# STATED EXERCISE:
Below is a listing to transcribe in full and exactly; keep the pictures out.

# DATA BLOCK:
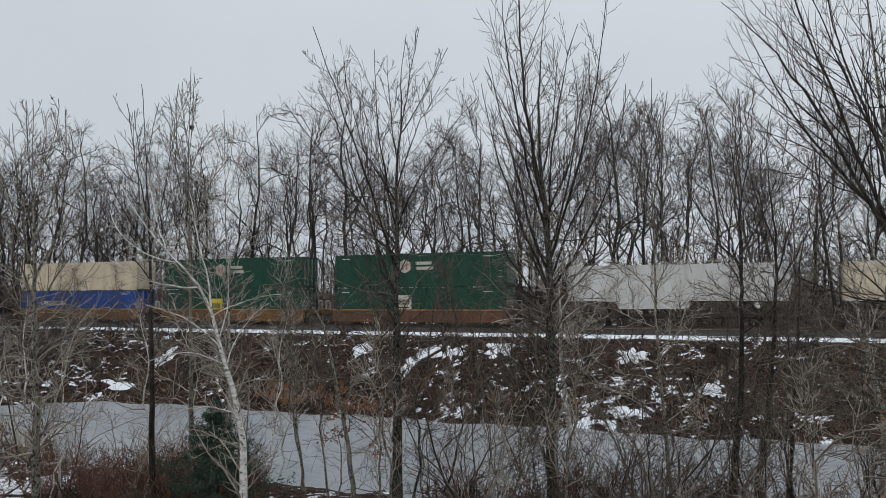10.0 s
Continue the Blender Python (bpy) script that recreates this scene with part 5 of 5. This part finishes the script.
def truck(parent, xc, axles, base, r=0.46):
    """A bogie: side frames, springs, bolster and its wheels."""
    bm = bmesh.new()
    half = base * (len(axles) - 1) / 2 + 0.45
    for y in (-1.02, 1.02):
        box(bm, xc - half, xc + half, y - 0.09, y + 0.09, r + 0.02, r + 0.28, bevel=0.05)
        box(bm, xc - half * 0.55, xc + half * 0.55, y - 0.1, y + 0.1, r - 0.28, r + 0.05, bevel=0.05)
        for a in axles:
            box(bm, xc + a * base - 0.17, xc + a * base + 0.17, y - 0.13, y + 0.13, r - 0.17, r + 0.14, bevel=0.03)
        for s in (-0.2, 0, 0.2):
            rod(bm, (xc + s, y, r - 0.2), (xc + s, y, r + 0.2), 0.07, 8)
    box(bm, xc - 0.3, xc + 0.3, -1.0, 1.0, r + 0.05, r + 0.35)
    p = part("bogie", bm, GRIME, parent)
    for a in axles:
        wheel(p, xc + a * base, r)
    return p


def locomotive(u, lit):
    t = thing("locomotive", "black diesel locomotive with white stripes and lettering bars", "locomotive", "locomotives")
    L = 22.3
    bm = bmesh.new()
    box(bm, 0.5, L - 0.5, -1.5, 1.5, 1.25, 1.5, bevel=0.03)
    box(bm, 0.3, 1.2, -1.5, 1.5, 0.75, 1.5, bevel=0.05)
    box(bm, L - 1.2, L - 0.3, -1.5, 1.5, 0.75, 1.5, bevel=0.05)
    rod(bm, (-0.2, 0, 0.85), (0.5, 0, 0.85), 0.16)
    rod(bm, (L - 0.5, 0, 0.85), (L + 0.2, 0, 0.85), 0.16)
    part("underframe", bm, P_BLACK, t)
    bm = bmesh.new()
    box(bm, 8.0, 14.6, -1.42, 1.42, 0.35, 1.2, bevel=0.2)
    part("fuel_tank", bm, P_BLACK, t)
    truck(t, 4.3, (-1, 0, 1), 1.95, 0.52)
    truck(t, 18.0, (-1, 0, 1), 1.95, 0.52)
    for x in (0.45, L - 0.45):
        for k in range(4):
            for y in (-1.35, 1.35):
                part("boarding_step", boxed(x - 0.3, x + 0.3, y - 0.2, y + 0.2, 0.3 + 0.28 * k, 0.34 + 0.28 * k), P_WHITE, t, "white-edged boarding step")
    bm = bmesh.new()
    box(bm, 1.1, 2.6, -1.0, 1.0, 1.5, 3.15, bevel=0.15)
    nose = part("nose", bm, P_BLACK, t)
    for k in range(4):
        part("stripe", boxed(1.25 + 0.1 * k, 2.5, -1.012, -1.0, 2.1 + 0.2 * k, 2.2 + 0.2 * k), P_WHITE, nose, "white stripe")
    bm = bmesh.new()
    box(bm, 2.6, 5.2, -1.55, 1.55, 1.5, 4.35, bevel=0.12)
    box(bm, 2.45, 5.3, -1.45, 1.45, 4.35, 4.6, bevel=0.1)
    cab = part("cab", bm, P_BLACK, t)
    for x0, x1 in ((3.0, 3.8), (3.95, 4.75)):
        part("window", boxed(x0, x1, -1.56, -1.53, 3.35, 4.05), GLASS, cab)
        part("window", boxed(x0, x1, 1.53, 1.56, 3.35, 4.05), GLASS, cab)
    part("windscreen", boxed(2.585, 2.61, -1.2, 1.2, 3.4, 4.1), GLASS, cab)
    for k in range(4):
        part("number_bar", boxed(3.1 + 0.33 * k, 3.34 + 0.33 * k, -1.565, -1.55, 2.55, 3.0), P_WHITE, cab, "white number bar")
    bm = bmesh.new()
    box(bm, 5.2, 16.2, -0.95, 0.95, 1.5, 4.1, bevel=0.15)
    hood = part("hood", bm, P_BLACK, t)
    for k in range(12):
        part("hood_door", boxed(5.6 + 0.85 * k, 6.36 + 0.85 * k, -0.972, -0.94, 1.7, 3.6, bevel=0.01), P_BLACK, hood)
    for k in range(4):
        part("stripe", boxed(12.3 + 0.06 * k, 14.4, -0.99, -0.982, 2.6 + 0.17 * k, 2.69 + 0.17 * k), P_WHITE, hood, "white stripe")
    part("emblem", boxed(15.0, 16.1, -0.99, -0.975, 2.75, 3.3), P_WHITE, hood, "white emblem block")
    part("emblem", boxed(16.25, 16.9, -1.01, -0.985, 2.75, 3.3), P_WHITE, hood, "white emblem block")
    for z in (2.05, 2.35):
        for k in range(5):
            part("lettering_bar", boxed(14.7 + 0.42 * k, 15.02 + 0.42 * k, -0.99, -0.98, z, z + 0.17), P_WHITE, hood, "white lettering bar")
    bm = bmesh.new()
    box(bm, 16.2, 20.9, -0.98, 0.98, 1.5, 4.05, bevel=0.1)
    box(bm, 17.0, 20.4, -1.45, 1.45, 3.3, 4.45, bevel=0.2)
    rad = part("radiator_section", bm, P_BLACK, t)
    for k in range(9):
        part("grille", boxed(17.2 + 0.34 * k, 17.42 + 0.34 * k, -1.47, -1.44, 3.5, 4.2), GRIME, rad)
    for k in range(4):
        part("stripe", boxed(20.0, 20.85 - 0.07 * k, -1.0, -0.985, 2.1 + 0.22 * k, 2.22 + 0.22 * k), P_WHITE, rad, "white stripe")
    bm = bmesh.new()
    for x in (7.0, 9.0):
        rod(bm, (x, 0, 4.1), (x, 0, 4.25), 0.55, 20)
    part("roof_fan", bm, GRIME, t)
    part("exhaust_stack", boxed(11.5, 12.6, -0.4, 0.4, 4.1, 4.45, bevel=0.05), GRIME, t)
    part("sill_stripe", boxed(0.6, L - 0.6, -1.512, -1.5, 1.3, 1.38), P_WHITE, t, "thin white sill stripe")
    for y in (-1.48, 1.48):
        bm = bmesh.new()
        rod(bm, (5.3, y, 2.4), (L - 0.5, y, 2.4), 0.022, 6)
        rod(bm, (0.5, y, 2.3), (2.5, y, 2.3), 0.022, 6)
        for k in range(11):
            x = 5.4 + 1.62 * k
            rod(bm, (x, y, 1.5), (x, y, 2.4), 0.02, 6)
        part("handrail", bm, P_DARKGREY, t, "thin grey handrail")
    bm = bmesh.new()
    for y in (-0.16, 0.16):
        rod(bm, (2.3, y, 4.22), (2.44, y, 4.22), 0.13, 14)
    part("headlight", bm, LAMP_LIT if lit else P_LIGHT, t, "bright headlight" if lit else "")
    for y in (-1.0, 1.0):
        bm = bmesh.new()
        rod(bm, (0.2, y, 1.75), (0.32, y, 1.75), 0.12, 14)
        rod(bm, (0.32, y, 1.5), (0.32, y, 1.78), 0.04, 8)
        part("ditch_light", bm, LAMP_LIT if lit else P_LIGHT, t, "bright ditch light" if lit else "")
    return rolling(t, u, L)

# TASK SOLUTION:
10.0 s
Continue the Blender Python (bpy) script that recreates this scene with part 5 of 5. This part finishes the script.
def truck(parent, xc, axles, base, r=0.46):
    """A bogie: side frames, springs, bolster and its wheels."""
    bm = bmesh.new()
    half = base * (len(axles) - 1) / 2 + 0.45
    for y in (-1.02, 1.02):
        box(bm, xc - half, xc + half, y - 0.09, y + 0.09, r + 0.02, r + 0.28, bevel=0.05)
        box(bm, xc - half * 0.55, xc + half * 0.55, y - 0.1, y + 0.1, r - 0.28, r + 0.05, bevel=0.05)
        for a in axles:
            box(bm, xc + a * base - 0.17, xc + a * base + 0.17, y - 0.13, y + 0.13, r - 0.17, r + 0.14, bevel=0.03)
        for s in (-0.2, 0, 0.2):
            rod(bm, (xc + s, y, r - 0.2), (xc + s, y, r + 0.2), 0.07, 8)
    box(bm, xc - 0.3, xc + 0.3, -1.0, 1.0, r + 0.05, r + 0.35)
    p = part("bogie", bm, GRIME, parent)
    for a in axles:
        wheel(p, xc + a * base, r)
    return p


def locomotive(u, lit):
    t = thing("locomotive", "black diesel locomotive with white stripes and lettering bars", "locomotive", "locomotives")
    L = 22.3
    bm = bmesh.new()
    box(bm, 0.5, L - 0.5, -1.5, 1.5, 1.25, 1.5, bevel=0.03)
    box(bm, 0.3, 1.2, -1.5, 1.5, 0.75, 1.5, bevel=0.05)
    box(bm, L - 1.2, L - 0.3, -1.5, 1.5, 0.75, 1.5, bevel=0.05)
    rod(bm, (-0.2, 0, 0.85), (0.5, 0, 0.85), 0.16)
    rod(bm, (L - 0.5, 0, 0.85), (L + 0.2, 0, 0.85), 0.16)
    part("underframe", bm, P_BLACK, t)
    bm = bmesh.new()
    box(bm, 8.0, 14.6, -1.42, 1.42, 0.35, 1.2, bevel=0.2)
    part("fuel_tank", bm, P_BLACK, t)
    truck(t, 4.3, (-1, 0, 1), 1.95, 0.52)
    truck(t, 18.0, (-1, 0, 1), 1.95, 0.52)
    for x in (0.45, L - 0.45):
        for k in range(4):
            for y in (-1.35, 1.35):
                part("boarding_step", boxed(x - 0.3, x + 0.3, y - 0.2, y + 0.2, 0.3 + 0.28 * k, 0.34 + 0.28 * k), P_WHITE, t, "white-edged boarding step")
    bm = bmesh.new()
    box(bm, 1.1, 2.6, -1.0, 1.0, 1.5, 3.15, bevel=0.15)
    nose = part("nose", bm, P_BLACK, t)
    for k in range(4):
        part("stripe", boxed(1.25 + 0.1 * k, 2.5, -1.012, -1.0, 2.1 + 0.2 * k, 2.2 + 0.2 * k), P_WHITE, nose, "white stripe")
    bm = bmesh.new()
    box(bm, 2.6, 5.2, -1.55, 1.55, 1.5, 4.35, bevel=0.12)
    box(bm, 2.45, 5.3, -1.45, 1.45, 4.35, 4.6, bevel=0.1)
    cab = part("cab", bm, P_BLACK, t)
    for x0, x1 in ((3.0, 3.8), (3.95, 4.75)):
        part("window", boxed(x0, x1, -1.56, -1.53, 3.35, 4.05), GLASS, cab)
        part("window", boxed(x0, x1, 1.53, 1.56, 3.35, 4.05), GLASS, cab)
    part("windscreen", boxed(2.585, 2.61, -1.2, 1.2, 3.4, 4.1), GLASS, cab)
    for k in range(4):
        part("number_bar", boxed(3.1 + 0.33 * k, 3.34 + 0.33 * k, -1.565, -1.55, 2.55, 3.0), P_WHITE, cab, "white number bar")
    bm = bmesh.new()
    box(bm, 5.2, 16.2, -0.95, 0.95, 1.5, 4.1, bevel=0.15)
    hood = part("hood", bm, P_BLACK, t)
    for k in range(12):
        part("hood_door", boxed(5.6 + 0.85 * k, 6.36 + 0.85 * k, -0.972, -0.94, 1.7, 3.6, bevel=0.01), P_BLACK, hood)
    for k in range(4):
        part("stripe", boxed(12.3 + 0.06 * k, 14.4, -0.99, -0.982, 2.6 + 0.17 * k, 2.69 + 0.17 * k), P_WHITE, hood, "white stripe")
    part("emblem", boxed(15.0, 16.1, -0.99, -0.975, 2.75, 3.3), P_WHITE, hood, "white emblem block")
    part("emblem", boxed(16.25, 16.9, -1.01, -0.985, 2.75, 3.3), P_WHITE, hood, "white emblem block")
    for z in (2.05, 2.35):
        for k in range(5):
            part("lettering_bar", boxed(14.7 + 0.42 * k, 15.02 + 0.42 * k, -0.99, -0.98, z, z + 0.17), P_WHITE, hood, "white lettering bar")
    bm = bmesh.new()
    box(bm, 16.2, 20.9, -0.98, 0.98, 1.5, 4.05, bevel=0.1)
    box(bm, 17.0, 20.4, -1.45, 1.45, 3.3, 4.45, bevel=0.2)
    rad = part("radiator_section", bm, P_BLACK, t)
    for k in range(9):
        part("grille", boxed(17.2 + 0.34 * k, 17.42 + 0.34 * k, -1.47, -1.44, 3.5, 4.2), GRIME, rad)
    for k in range(4):
        part("stripe", boxed(20.0, 20.85 - 0.07 * k, -1.0, -0.985, 2.1 + 0.22 * k, 2.22 + 0.22 * k), P_WHITE, rad, "white stripe")
    bm = bmesh.new()
    for x in (7.0, 9.0):
        rod(bm, (x, 0, 4.1), (x, 0, 4.25), 0.55, 20)
    part("roof_fan", bm, GRIME, t)
    part("exhaust_stack", boxed(11.5, 12.6, -0.4, 0.4, 4.1, 4.45, bevel=0.05), GRIME, t)
    part("sill_stripe", boxed(0.6, L - 0.6, -1.512, -1.5, 1.3, 1.38), P_WHITE, t, "thin white sill stripe")
    for y in (-1.48, 1.48):
        bm = bmesh.new()
        rod(bm, (5.3, y, 2.4), (L - 0.5, y, 2.4), 0.022, 6)
        rod(bm, (0.5, y, 2.3), (2.5, y, 2.3), 0.022, 6)
        for k in range(11):
            x = 5.4 + 1.62 * k
            rod(bm, (x, y, 1.5), (x, y, 2.4), 0.02, 6)
        part("handrail", bm, P_DARKGREY, t, "thin grey handrail")
    bm = bmesh.new()
    for y in (-0.16, 0.16):
        rod(bm, (2.3, y, 4.22), (2.44, y, 4.22), 0.13, 14)
    part("headlight", bm, LAMP_LIT if lit else P_LIGHT, t, "bright headlight" if lit else "")
    for y in (-1.0, 1.0):
        bm = bmesh.new()
        rod(bm, (0.2, y, 1.75), (0.32, y, 1.75), 0.12, 14)
        rod(bm, (0.32, y, 1.5), (0.32, y, 1.78), 0.04, 8)
        part("ditch_light", bm, LAMP_LIT if lit else P_LIGHT, t, "bright ditch light" if lit else "")
    return rolling(t, u, L)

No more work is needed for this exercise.